Stanford study finds secondhand smoke pervasive in California Indian casinos
A study by environmental engineers at Stanford University shows secondhand smoke in California’s Native American casinos often exceeds concentrations associated with harmful effects.
The study was published online Wednesday in the Journal of Exposure Science and Environmental Epidemiology.
In a yearlong investigation, the engineers studied smoke particle concentrations during busy evenings in 36 casinos. It found that even many nonsmoking areas within the buildings contained smoke concentrations several times those found in outdoor air. One-quarter of American adults visited a casino in 2008, according to the American Gaming Association. Of the almost 60 casinos operating in California, 98 percent allow smoking.
“We did this study to warn the public that where they go and what they do in their everyday lives can impact their health,” said Lynn Hildemann, a senior author of the study and an associate professor of civil and environmental engineering. She was quoted in a Stanford Report article about the study.
“Air pollution affects human health, whether it is secondhand smoke indoors or truck exhaust outdoors. Because many people frequent smoky casinos, and many employees work there, we became interested in finding how high the pollution levels inside the buildings were.”
Over more than a year, the team of researchers discreetly made smoke particle measurements in various locations at each casino on weekend and holiday evenings – times when casinos were most likely to be crowded. Sampling each location for 30 to 60 minutes, the engineers used compact monitors that measure smoke particles in the surrounding air every 10 seconds.

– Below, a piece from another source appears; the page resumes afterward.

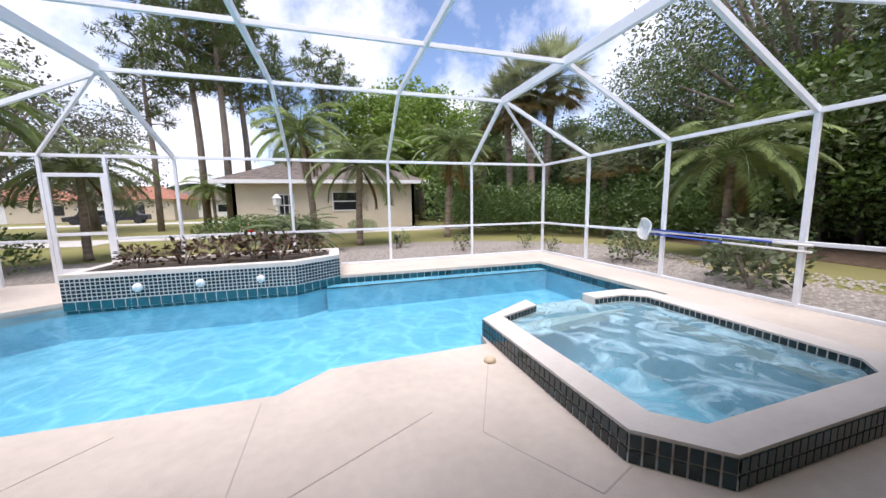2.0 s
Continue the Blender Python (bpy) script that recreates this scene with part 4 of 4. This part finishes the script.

In areas of casinos where smoking was allowed, average fine particle concentrations were nine times as high as in outdoor air (63 micrograms per cubic meter versus 7 micrograms per cubic meter outdoors). Similarly high averages were reported in bars and restaurants in California before the state passed laws restricting smoking indoors in 1994. The smokiest casino had an average concentration that was 26 times as high as outdoor air. The U.S. Environmental Protection Agency’s health-based standard for fine particles is an average of 35 micrograms per cubic meter over a 24-hour period. This concentration level was exceeded in 90 percent of the casinos the researchers visited.